Somut olayda davacı taraf, kira borçlarına karşılık mülk sahibine verilmek üzere davalılardan Barış Günevç’e 8 adet çift imzalı boş senedi teslim ettiğini, davalı …’in senetlerden bir tanesini doldurarak icra takibi başlattığını ileri sürmektedir. HMK’nın 209/1. maddesinde yer alan düzenleme “adi bir senetteki yazı veya imza inkar edildiğinde, bu konuda bir karar verilinceye kadar, o senet herhangi bir işleme esas alınamaz.” şeklinde olup davacı tarafın iddiası HMK’nın 209/1. maddesi kapsamında bulunmamaktadır. Davacı senette yer alan imzasını inkar etmemektedir.

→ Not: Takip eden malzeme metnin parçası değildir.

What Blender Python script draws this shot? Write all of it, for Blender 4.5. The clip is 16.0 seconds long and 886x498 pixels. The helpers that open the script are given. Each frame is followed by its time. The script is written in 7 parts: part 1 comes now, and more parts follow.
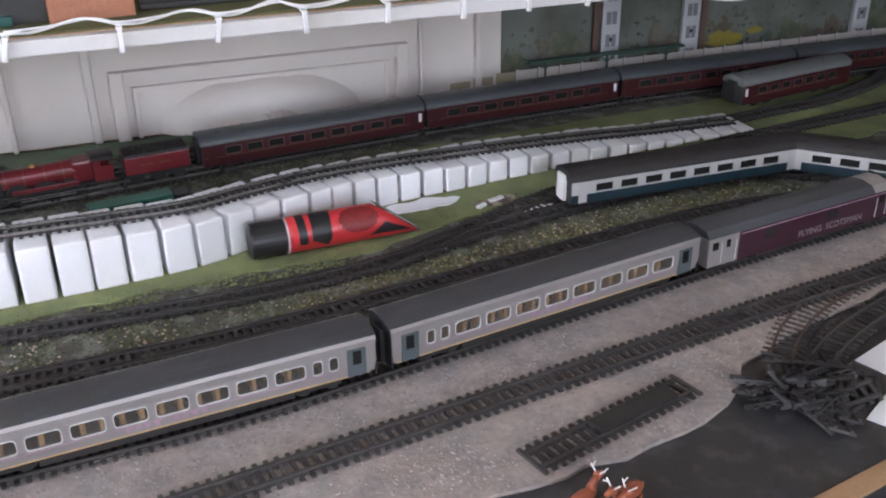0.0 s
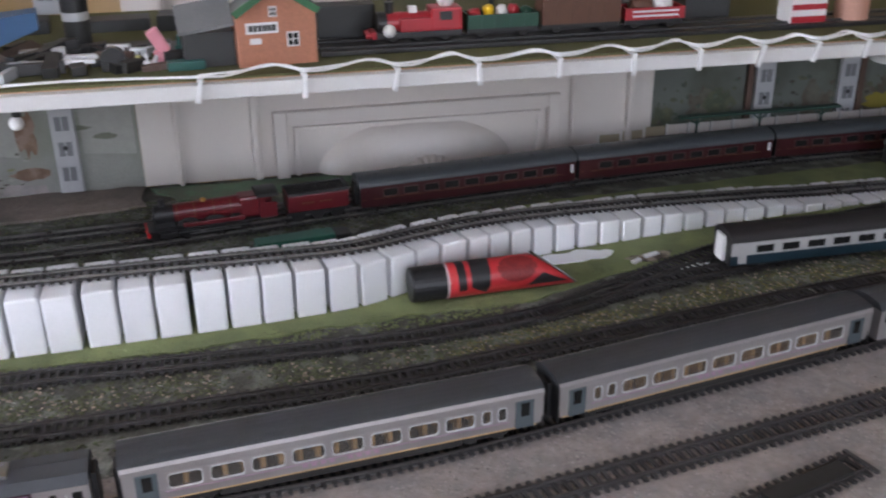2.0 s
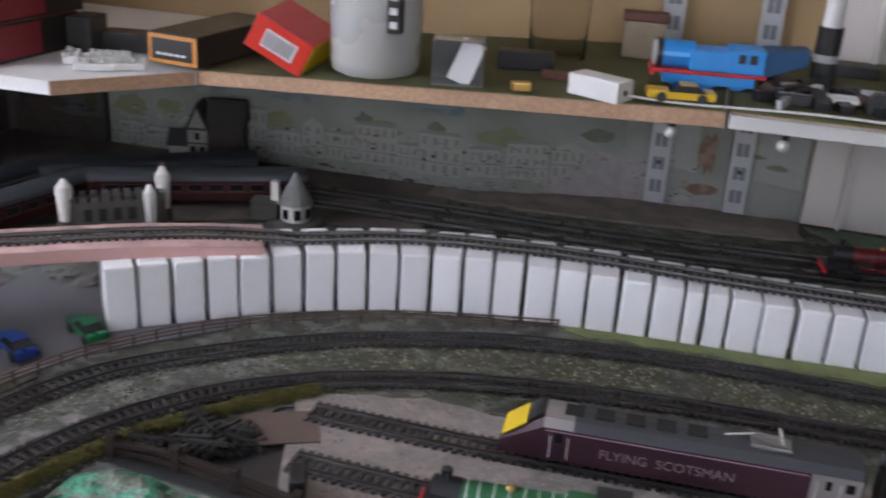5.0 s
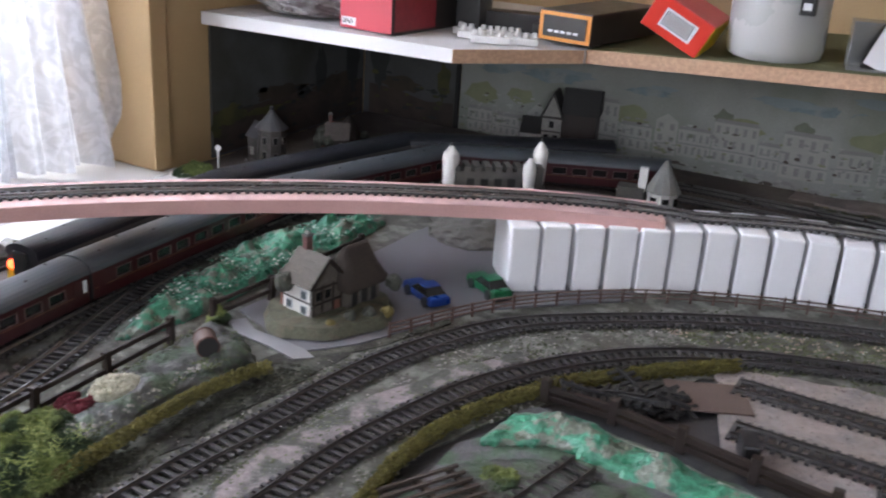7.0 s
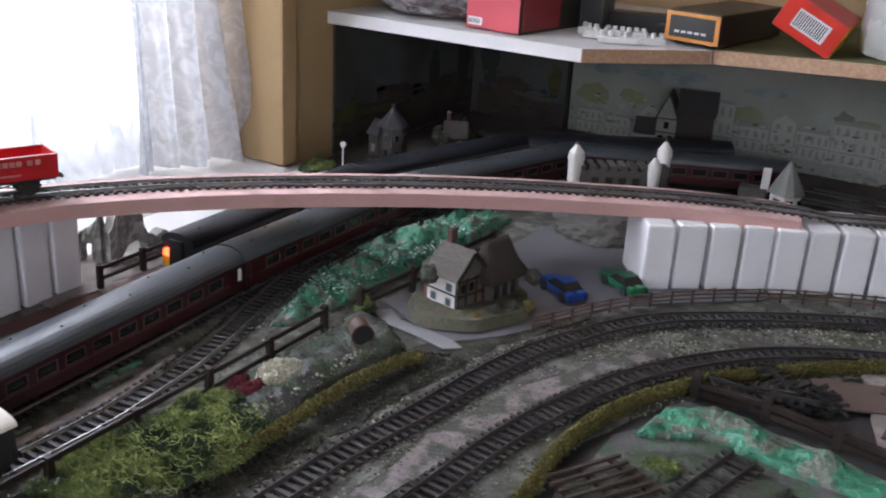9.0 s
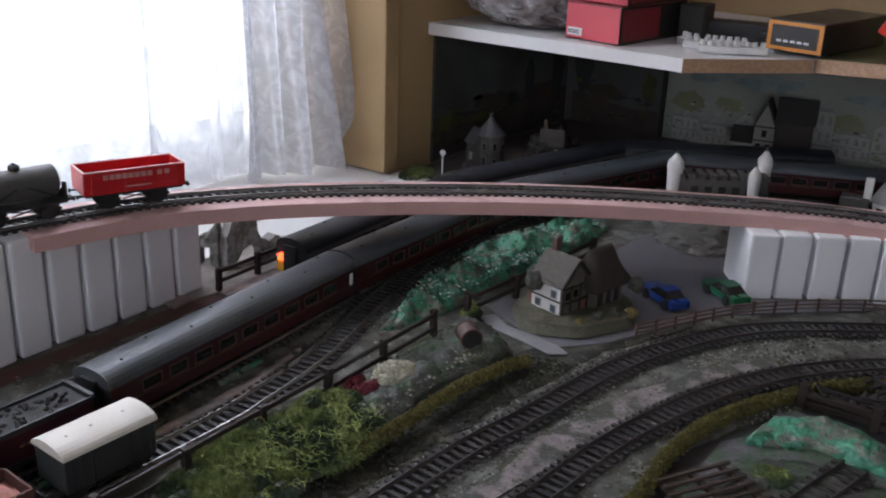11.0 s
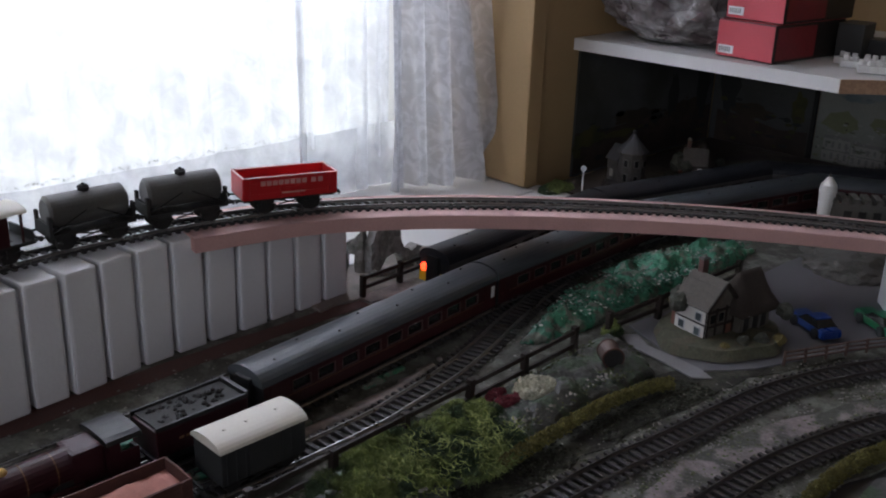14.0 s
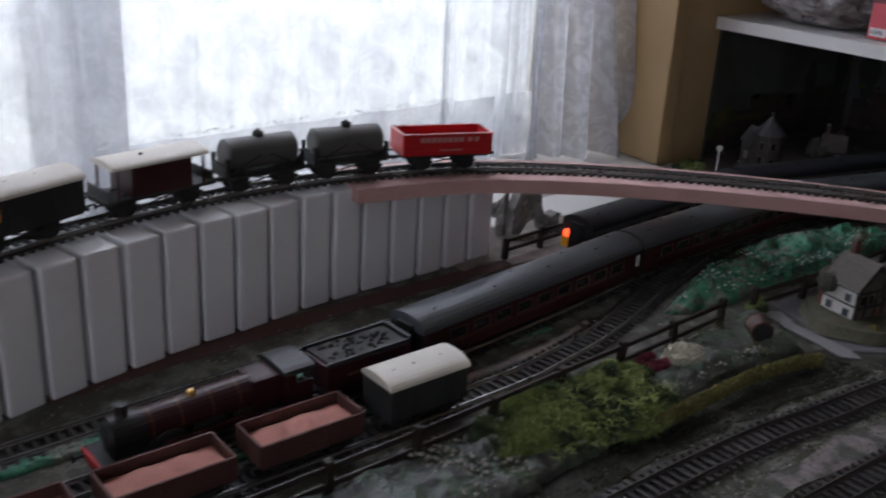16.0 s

Açığa senet düzenlenmesinin mümkün olup davacı tarafın iddiası, senedin bedelsiz olduğu ve anlaşmaya aykırı doldurulduğu yönünde olduğundan mahkemece, davacının iddiasının HMK’nın 209. maddesi kapsamında kabul edilerek tedbiren takibin durdurulmasına karar verilmiş olması usul ve yasaya aykırı bulunduğundan, davalı vekilinin istinaf başvurusunun kabulü ile HMK’nın 353/1-b-2 hükmü uyarınca mahkemece verilen ara kararın kaldırılarak yeniden esas hakkında aşağıdaki şekilde hüküm tesis edilmiştir.

H Ü K Ü M : Gerekçesi yukarıda açıklandığı üzere;

I-) Davalı … vekilinin istinaf başvurusunun KABULÜNE, ilk derece mahkemesinin 24/05/2022 tarihli ara kararının kararının KALDIRILMASINA, 6100 sayılı HMK m. 353/1-b-2 hükmü gereğince YENİDEN HÜKÜM KURULMASINA, Buna göre;
1-)İhtiyati tedbire itiraz eden davalı vekilinin İTİRAZININ KABULÜNE, 31/03/2022 tarihli ihtiyati tedbir ara kararının KALDIRILMASINA,
II-) Davalı tarafından peşin olarak yatırılan istinaf karar harcının istek halinde davalıya iadesine,
III-) Davalı tarafından istinaf başvuru aşamasında yapılan yargılama giderleri olan 200,70 TL istinaf başvuru harcının davacıdan alınarak davalıya verilmesine,
IV-) İstinaf incelemesi duruşmasız yapıldığından vekâlet ücreti takdirine yer olmadığına,
V-) 6100 sayılı HMK’nın 7035 sayılı Kanun ile değişik 359/4 maddesi uyarınca kararın kesin olması nedeniyle ilk derece mahkemesince taraflara tebliğine,
dosya üzerinden yapılan inceleme sonucunda, 6100 sayılı HMK’nın 362/1-f hükmü gereğince kesin olmak üzere oy birliği ile karar verildi.